Mendes Junior said it is no longer involved in any Olympics projects, though it has not cited the Petrobras probe as the reason for that.

    Ratings agency Fitch, which last month downgraded several Brazilian construction firms due to the scandal, says fragile finances mean timely payments are crucial to keep building going.   

    “A huge part of whether the works are delivered on time will be down to funds reaching the companies promptly,” Fitch analyst Mauro Storino said. “If money doesn’t arrive, a company might have to slow down the pace of work.”

    Slow payments are a regular problem for the construction industry in Brazil, especially on government contracts.

    For example, work to repair a sewer by Ipanema beach was recently halted due to a delayed payment. Rio state government later said it was prioritizing other projects.

Rio has admitted it will fail to make good on promises it made in its Olympics bid to improve the sewage system and reduce water pollution in the Guanabara bay by 80 percent.

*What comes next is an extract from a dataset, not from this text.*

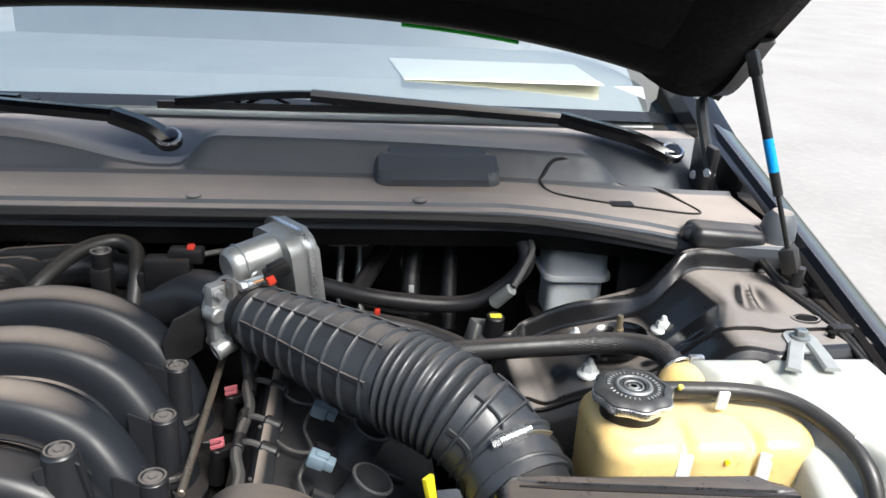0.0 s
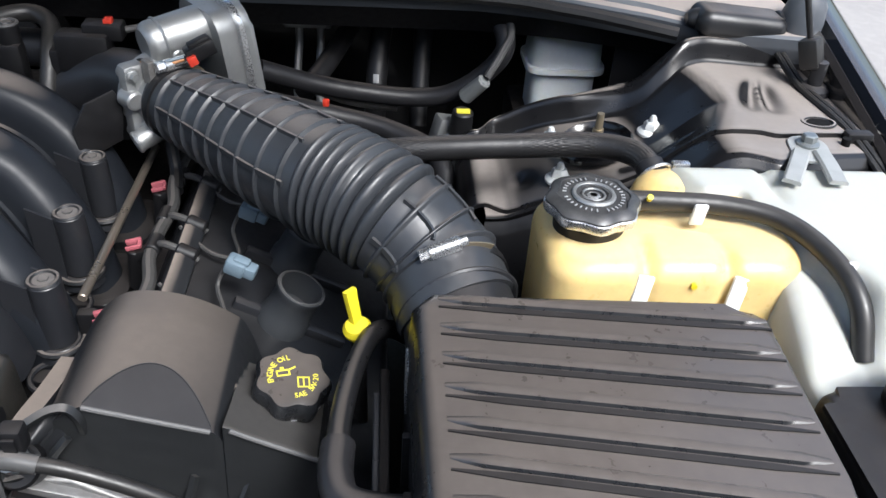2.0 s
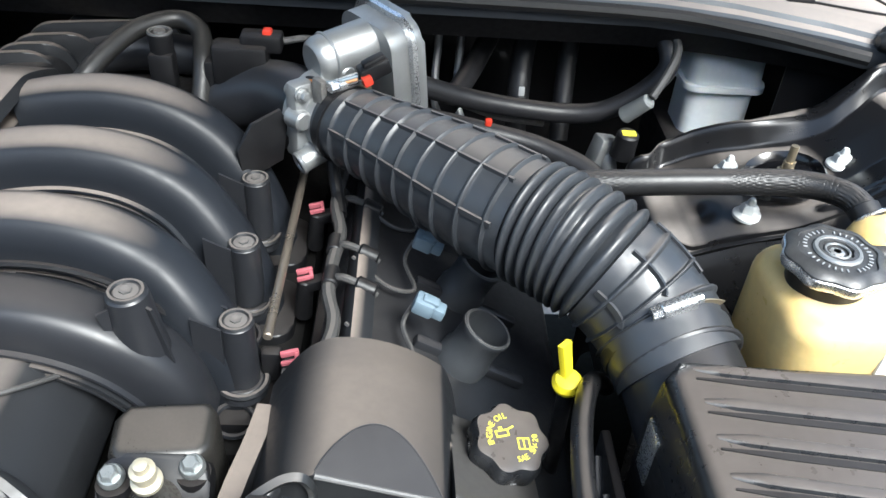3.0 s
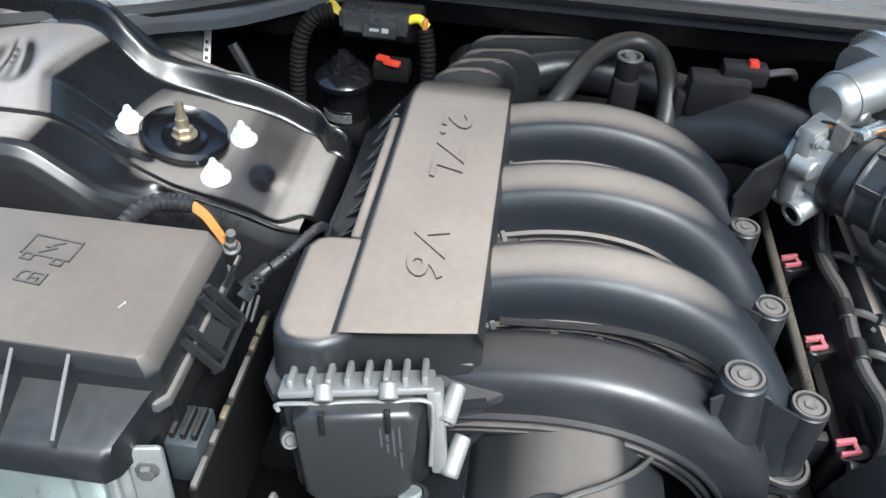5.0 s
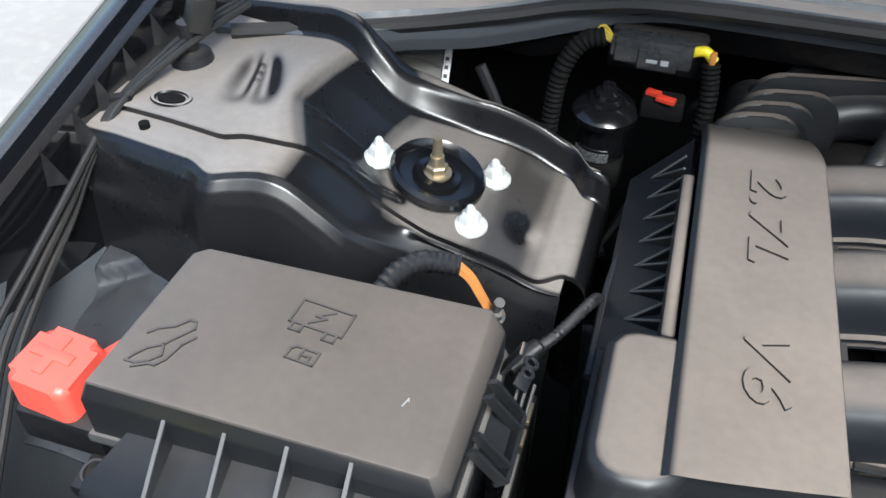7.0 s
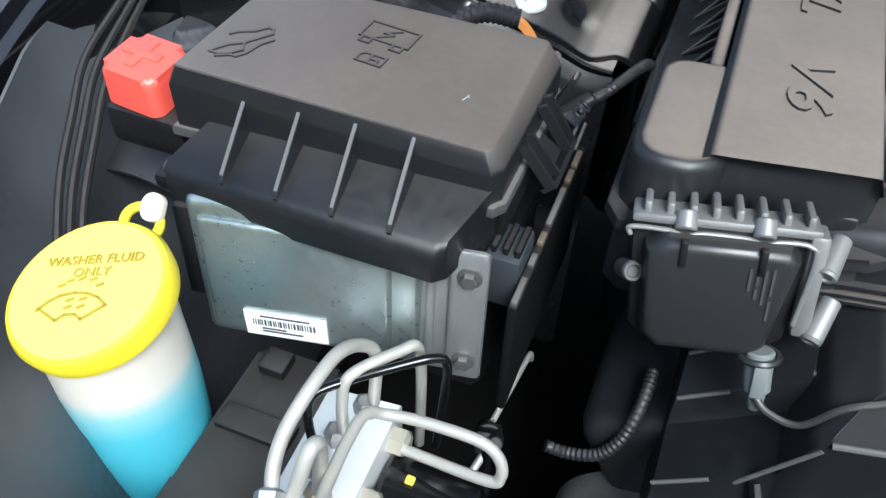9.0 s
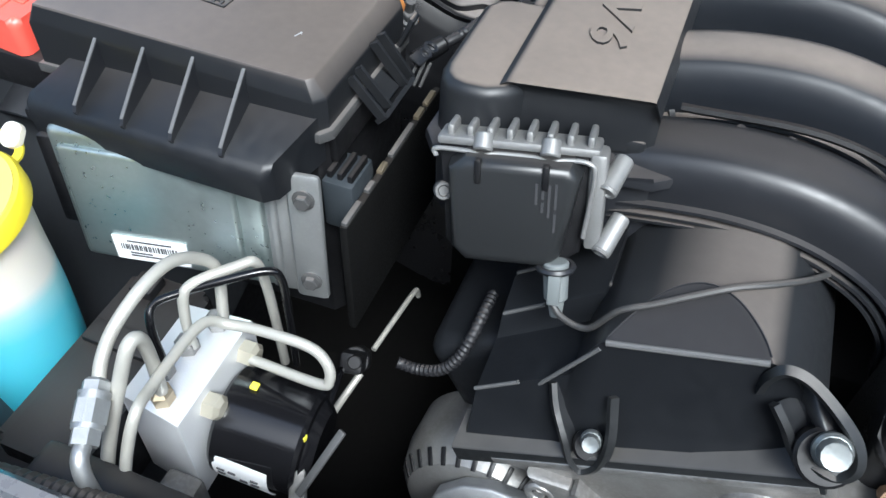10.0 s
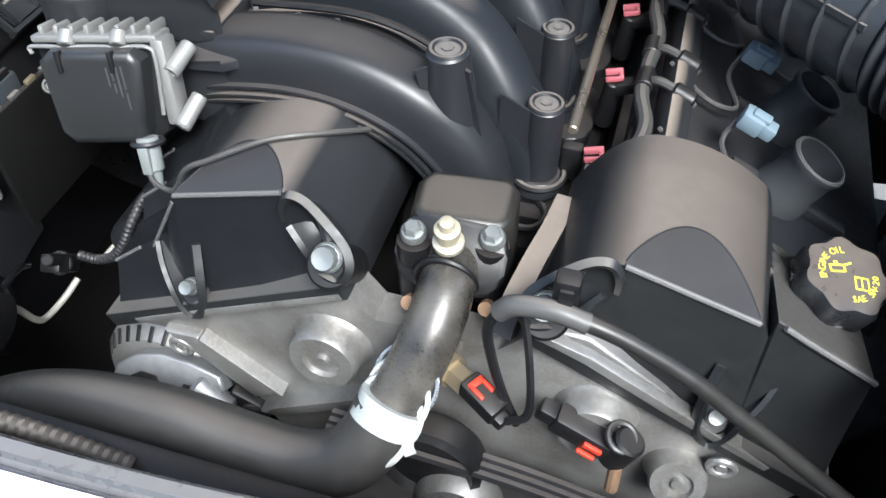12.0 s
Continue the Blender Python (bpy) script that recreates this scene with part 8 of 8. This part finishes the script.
part("hinge_tab", joined(turned(prism(rounded(-0.007, -0.008, 0.007, 0.010, 0.006), -0.003, 0.003, 0.001), frame_on(WC + Vector((0.004, 0.060, 0.020)), (0.1, -0.6, 0.8), (0, 0, 1)))), BOTTLE_TOP, washer, "milky tab")
part("hinge_loop", ring_torus(WC + Vector((0.0, 0.052, 0.014)), (0.5, -0.4, 0.8), 0.0105, 0.0032, 22, 8), YELLOW_CAP, washer, "yellow hinge loop")
for p in ([(-0.70, -0.52, 0.76), (-0.665, -0.515, 0.785), (-0.630, -0.525, 0.765), (-0.615, -0.535, 0.70), (-0.61, -0.54, 0.62)], [(-0.56, -0.44, 0.74), (-0.53, -0.42, 0.745), (-0.49, -0.40, 0.74)]):
    solo("corrugated_loom", conduit(p, 0.011, 0.005, 12), RUBBER, "black corrugated loom tube beside the washer bottle", "wiring loom")

# ---- brake pressure unit with its pipes ----
unit = thing("brake_pressure_unit", "milled aluminium brake pressure unit with a black pump motor", "brake unit", (-0.46, -0.46, 0.7))
part("block", prism([(-0.489, -0.424), (-0.438, -0.419), (-0.437, -0.515), (-0.487, -0.508)], 0.690, 0.785, 0.002), ALU_MILLED, unit, "milled aluminium block")
part("control_housing", joined(prism(rounded(-0.560, -0.560, -0.490, -0.395, 0.008), 0.690, 0.762, 0.005), prism(rounded(-0.570, -0.57, -0.50, -0.50, 0.006), 0.70, 0.745, 0.004), box((-0.556, -0.47, 0.762), (-0.50, -0.45, 0.768), 0.002), box((-0.55, -0.42, 0.762), (-0.53, -0.40, 0.772), 0.002)), BLACK, unit, "black electronics housing")
part("motor", joined(cyl((-0.437, -0.468, 0.728), (-0.372, -0.462, 0.722), 0.040, 0.040, 36, 0.003), cyl((-0.374, -0.462, 0.722), (-0.364, -0.461, 0.721), 0.034, 0.030, 30, 0.003)), GLOSS_BLACK, unit, "glossy black pump motor")
part("motor_label", turned(sheet(lambda u, v: Vector((-0.428 + 0.044 * u, 0.0408 * math.cos(radians(160 + 52 * v)), 0.0408 * math.sin(radians(160 + 52 * v)))), 6, 14, 0.0006), Matrix.Translation((0, -0.466, 0.7255))), LABEL, unit, "white motor label")
part("label_print", joined(*[turned(box((-0.424 + 0.009 * k, -0.0422, z), (-0.418 + 0.009 * k, -0.0405, z + 0.0016), 0), Matrix.Translation((0, -0.466, 0.7255))) for k in range(4) for z in (0.001, -0.004) if (k + int(z * 1000)) % 3]), INK, unit, "dark bars")
part("foot", box((-0.46, -0.545, 0.66), (-0.43, -0.515, 0.72), 0.005), ALU_DIRTY, unit, "cast bracket foot")
part("stay", turned(box((-0.006, -0.03, -0.006), (0.006, 0.03, 0.006), 0.003), pose(-0.368, -0.492, 0.725, 50, 0, 20)), ALU_DIRTY, unit, "cast stay")
part("tag", turned(box((-0.003, -0.028, -0.0015), (0.003, 0.028, 0.0015), 0.001), pose(-0.352, -0.485, 0.745, 40, 0, -25)), GREY_TAPE, unit, "grey metal tag")
PORTS = ((-0.458, -0.432), (-0.466, -0.458), (-0.470, -0.482), (-0.458, -0.500))
for x, y in PORTS:
    part("pipe_nut", joined(spun([(0.0085, 0), (0.0085, 0.009), (0.005, 0.012)], (x, y, 0.785), (0, 0, 1), 6)), ALU_DIRTY if y > -0.49 else BRASS, unit, "brake pipe nut")
for y in (-0.436, -0.484):
    part("side_nut", spun([(0.010, 0), (0.010, 0.010), (0.006, 0.013)], (-0.438, y, 0.768), (1, 0, 0), 6), material("yellow_zinc_nut", (0.50, 0.47, 0.38), 0.4, metal=0.6), unit, "yellowed side nut")
part("yellow_dot", box((-0.418, -0.462, 0.766), (-0.412, -0.456, 0.769), 0.001), YELLOW_INK, unit, "yellow paint dot")
part("end_dots", joined(box((-0.372, -0.478, 0.752), (-0.367, -0.474, 0.756), 0), box((-0.368, -0.470, 0.745), (-0.363, -0.466, 0.749), 0)), YELLOW_INK, unit)


def pipe(points, r, mat, label):
    return solo("brake_pipe", tube(points, r, 12, 8), mat, label, "brake pipe", "brake pipes")


pipe([(-0.4610, -0.5350, 0.8505), (-0.466, -0.522, 0.8570), (-0.467, -0.505, 0.866), (-0.463, -0.480, 0.876), (-0.460, -0.455, 0.875), (-0.456, -0.435, 0.860), (-0.452, -0.425, 0.839), (-0.453, -0.430, 0.795)], 0.0042, LINE, "pale painted brake pipe bent in a high arch")
pipe([(-0.461, -0.458, 0.79), (-0.461, -0.456, 0.825), (-0.458, -0.448, 0.845), (-0.438, -0.420, 0.845), (-0.431, -0.410, 0.841), (-0.430, -0.405, 0.814), (-0.432, -0.400, 0.765), (-0.435, -0.395, 0.702)], 0.0038, LINE, "pale painted brake pipe dropping behind the block")
pipe([(-0.466, -0.482, 0.79), (-0.474, -0.475, 0.826), (-0.475, -0.465, 0.838), (-0.459, -0.450, 0.842), (-0.437, -0.435, 0.847), (-0.416, -0.420, 0.849), (-0.409, -0.415, 0.841), (-0.411, -0.410, 0.804), (-0.420, -0.400, 0.715)], 0.0030, GLOSS_BLACK, "thin black brake pipe with square bends")
pipe([(-0.455, -0.565, 0.73), (-0.444, -0.556, 0.795), (-0.436, -0.540, 0.838), (-0.442, -0.515, 0.833), (-0.446, -0.475, 0.827), (-0.445, -0.455, 0.822), (-0.436, -0.446, 0.813), (-0.413, -0.443, 0.814), (-0.376, -0.443, 0.815), (-0.362, -0.445, 0.806), (-0.359, -0.449, 0.793), (-0.369, -0.450, 0.785), (-0.434, -0.440, 0.768)], 0.0038, LINE, "pale painted brake pipe looping to the block side")
pipe([(-0.468, -0.570, 0.73), (-0.458, -0.552, 0.800), (-0.450, -0.528, 0.853), (-0.447, -0.516, 0.872), (-0.446, -0.508, 0.868), (-0.450, -0.503, 0.840), (-0.457, -0.500, 0.792)], 0.0045, LINE, "pale painted brake pipe in a tight bend")
pipe([(-0.431, -0.486, 0.758), (-0.407, -0.480, 0.749), (-0.380, -0.477, 0.747), (-0.3675, -0.4675, 0.747), (-0.3690, -0.445, 0.740), (-0.3775, -0.409, 0.730), (-0.383, -0.3945, 0.718)], 0.0030, GLOSS_BLACK, "thin black brake pipe leaving the block side")
pipe([(-0.391, -0.428, 0.692), (-0.392, -0.420, 0.681), (-0.397, -0.407, 0.648), (-0.402, -0.3925, 0.631), (-0.400, -0.365, 0.630), (-0.394, -0.345, 0.640)], 0.0034, LINE, "short pale brake pipe bent up to a junction")
pipe([(-0.391, -0.217, 0.608), (-0.3915, -0.219, 0.618), (-0.3925, -0.2265, 0.622), (-0.397, -0.265, 0.621), (-0.401, -0.304, 0.620)], 0.0028, LINE, "thin pale brake pipe hooked at its end")
JF, JB = Vector((-0.383, -0.3945, 0.718)), Vector((-0.400, -0.315, 0.632))
jm = frame_on(JF.lerp(JB, 0.55), JB - JF)
solo("pipe_junction", turned(joined(box((-0.010, -0.009, -0.030), (0.010, 0.009, 0.012), 0.003), cyl((0.004, 0, 0.010), (0.004, 0, 0.036), 0.008, 0.0075, 16, 0.001), cyl((-0.006, 0.004, -0.046), (-0.006, 0.004, -0.028), 0.006, 0.006, 14, 0.001), ring_torus((0.0, 0.0, -0.010), (0, 0, 1), 0.0105, 0.002, 18, 6)), jm), BLACK, "black plastic brake pipe junction", "pipe junction")
nut = thing("pipe_union", "large bright hex union on a brake pipe", "pipe union", (-0.455, -0.55, 0.84))
UB, UA = Vector((-0.450, -0.5675, 0.839)), Vector((-0.012, 0.033, 0.012)).normalized()
part("hex", joined(spun([(0.0105, 0.012), (0.0105, 0.026)], UB, UA, 6), spun([(0.0092, 0.009), (0.0092, 0.030)], UB, UA, 24)), ALU, nut)
part("upper_nut", joined(spun([(0.0085, 0.030), (0.0085, 0.037), (0.006, 0.039)], UB, UA, 6), spun([(0.0095, 0.029), (0.0095, 0.031)], UB, UA, 20)), ALU, nut)
part("lower_nut", joined(spun([(0.0088, 0.0), (0.0088, 0.009)], UB, UA, 6), tube([UB + UA * 0.004, UB - UA * 0.010, UB + Vector((0.008, -0.014, -0.030)), UB + Vector((0.008, -0.012, -0.120))], 0.0052, 12)), ALU, nut)

# ---- blower side of the firewall ----
blow = thing("vacuum_motor", "small black round motor with a coned top", "motor", (-0.385, 0.1, 0.9))
part("case", spun([(0.024, -0.05), (0.024, 0.0), (0.031, 0.004), (0.032, 0.011), (0.026, 0.017), (0.018, 0.020), (0.017, 0.024), (0.013, 0.026), (0.012, 0.031), (0.008, 0.033), (0.006, 0.039), (0.002, 0.040)], (-0.386, 0.116, 0.905), (0, -0.08, 1), 32), GLOSS_BLACK, blow)
part("arm", box((-0.355, 0.11, 0.915), (-0.315, 0.135, 0.935), 0.004), DEEP, blow)
part("bracket", box((-0.40, 0.09, 0.84), (-0.36, 0.13, 0.865), 0.006), DEEP, blow)
part("red_clip", joined(turned(box((-0.007, -0.004, 0), (0.007, 0.004, 0.005), 0.001), pose(-0.345, 0.122, 0.934, 0, 0, -15)), turned(box((-0.009, -0.004, 0), (0.009, 0.004, 0.005), 0.001), pose(-0.333, 0.110, 0.936, 0, 0, -15))), RED_CLIP, blow, "red clip")
part("bright_band", turned(sheet(lambda u, v: Vector((0.025 * math.cos(3.6 + 1.6 * u), 0.025 * math.sin(3.6 + 1.6 * u), -0.012 + 0.010 * v)), 10, 2, 0.001), pose(-0.386, 0.116, 0.880)), STEEL, blow, "bright foil band")
har = thing("firewall_harness", "wiring harness with a clear sleeve and yellow tape end", "wiring loom", (-0.35, 0.12, 0.98))
housing = part("connector", joined(box((-0.388, 0.118, 0.964), (-0.318, 0.142, 0.988), 0.003), box((-0.392, 0.121, 0.968), (-0.386, 0.139, 0.984), 0.002), box((-0.366, 0.115, 0.962), (-0.330, 0.120, 0.982), 0.002)), material("smoked_connector", (0.030, 0.031, 0.033), 0.28), har, "smoky grey inline connector")
part("print_bar", joined(box((-0.358, 0.1142, 0.970), (-0.348, 0.1152, 0.973), 0), box((-0.345, 0.1142, 0.969), (-0.338, 0.1152, 0.974), 0)), GREY_INK, housing)
part("wires", joined(*[tube([(-0.390, 0.126 + 0.003 * k, 0.978), (-0.402, 0.124 + 0.003 * k, 0.984 + 0.002 * k), (-0.412, 0.121, 0.980)], 0.0014, 6) for k in range(4)]), DARK_YELLOW, housing, "thin yellowish wires")
part("yellow_end", tube([(-0.319, 0.130, 0.979), (-0.308, 0.129, 0.982), (-0.299, 0.128, 0.974)], 0.0048, 12), YELLOW_CAP, har, "yellow tape end")
part("red_core", box((-0.304, 0.122, 0.972), (-0.298, 0.130, 0.984), 0.002), ORANGE, har)
part("left_tail", conduit([(-0.398, 0.123, 0.985), (-0.418, 0.118, 0.978), (-0.432, 0.110, 0.95), (-0.436, 0.105, 0.90), (-0.434, 0.10, 0.84)], 0.0092, 0.0045, 12), DEEP, har, "black corrugated tail")
part("right_tail", conduit([(-0.301, 0.128, 0.972), (-0.296, 0.122, 0.94), (-0.296, 0.118, 0.90), (-0.302, 0.11, 0.85)], 0.0088, 0.0045, 12), DEEP, har, "black corrugated tail")
part("back_case", box((-0.395, 0.140, 0.945), (-0.305, 0.165, 0.985), 0.006), BLACK, har)
filt = thing("cabin_filter_cover", "dull pleated filter cover below the cowl", "filter", (-0.60, 0.15, 0.93))
FM = pose(-0.592, 0.165, 0.905, -32, 0, 4)
part("frame", turned(box((-0.040, -0.003, -0.075), (0.028, 0.003, 0.060), 0.002), FM), FILTER, filt)
for k in range(8):
    part("pleat", turned(tube([(-0.040, -0.005, -0.066 + 0.016 * k), (0.0, -0.008, -0.061 + 0.016 * k), (0.028, -0.005, -0.068 + 0.016 * k)], 0.003, 6), FM), FILTER, filt)
part("label_strip", turned(box((0.029, -0.006, -0.078), (0.037, -0.002, 0.055), 0.001), FM), LABEL, filt, "white printed strip")
part("strip_print", turned(joined(*[box((0.031, -0.0066, -0.07 + 0.009 * k), (0.035, -0.0058, -0.066 + 0.009 * k), 0) for k in range(9)]), FM), INK, filt, "dark print")
part("rail", tube([(-0.515, 0.13, 0.93), (-0.500, 0.125, 0.905), (-0.485, 0.12, 0.875)], 0.006, 8), RUBBER, filt)

# ---- release cable along the fender ----
for side in (-1, 1):
    cable = thing("bonnet_cable", "thin black cables clipped along the fender", "cable", (CX + side * 0.79, -0.1, 0.96), "bonnet cables")
    for k in (0, 1, 2) if side < 0 else (0, 1):
        o = 0.007 * k
        if side < 0:
            part("cable", tube([(-0.735 + o, 0.06, 0.993), (-0.757 + o, 0.0, 0.984), (-0.781 + 0.6 * o, -0.076, 0.957 + 0.3 * o), (-0.776, -0.130, 0.942 - 0.6 * o), (-0.772, -0.175, 0.927 - 1.5 * o), (-0.766 + 0.5 * o, -0.232, 0.910 - 1.2 * o), (-0.752 + o, -0.295, 0.900 - 1.2 * o), (-0.728 + o, -0.345, 0.888 - 1.2 * o), (-0.700 + o, -0.40, 0.872 - 1.2 * o), (-0.655 + o, -0.47, 0.845 - o)], 0.0032, 8), HOSE, cable)
            continue
        part("cable", tube([(CX + side * (0.772 - o), 0.06, 0.988), (CX + side * (0.778 - o), 0.0, 0.975), (CX + side * (0.793 - o), -0.105, 0.968), (CX + side * (0.815 - o), -0.22, 0.925), (CX + side * (0.80 - o), -0.36, 0.88), (CX + side * (0.76 - o), -0.48, 0.84)], 0.0036, 8), HOSE, cable)
    if side < 0:
        part("clip", turned(box((-0.016, -0.005, -0.006), (0.012, 0.005, 0.008), 0.003), pose(-0.780, -0.076, 0.955, 0, -10, 15)), BLACK, cable, "black cable clip")
        continue
    part("clip", box((CX + side * 0.792 - 0.016, -0.113, 0.960), (CX + side * 0.792 + 0.012, -0.099, 0.975), 0.003), BLACK, cable, "black cable clip")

A report by the Associated Press on Thursday showed virus levels in the water where several Olympics sports will take place are dangerously high.

Away from the water, Rio’s mayor, Eduardo Paes, is rumored to be planning a presidential bid in 2018. That will likely ride on hosting a successful Olympic games, so he is pulling out all the stops.

So far the level of criticism of preparations for the Olympics has been less than the wave of protests and negative press that marked the run-up to the soccer World Cup in Brazil last year. That tournament was in the end hailed as a success.

“You always have to have concerns… but we will deliver things on time and on budget,” said Antonio Pedro Figueira de Mello, secretary of tourism at Rio’s City Hall, adding there has not yet been an impact from Operation Car Wash.

Still, with one year to go there remains a lot to be done and how the different levels of government manage the fallout of the Petrobras scandal will be crucial to getting the work delivered on time.

“It’s difficult enough to deliver the Olympics as it is, let alone with a scandal like this,” said Flyvbjerg.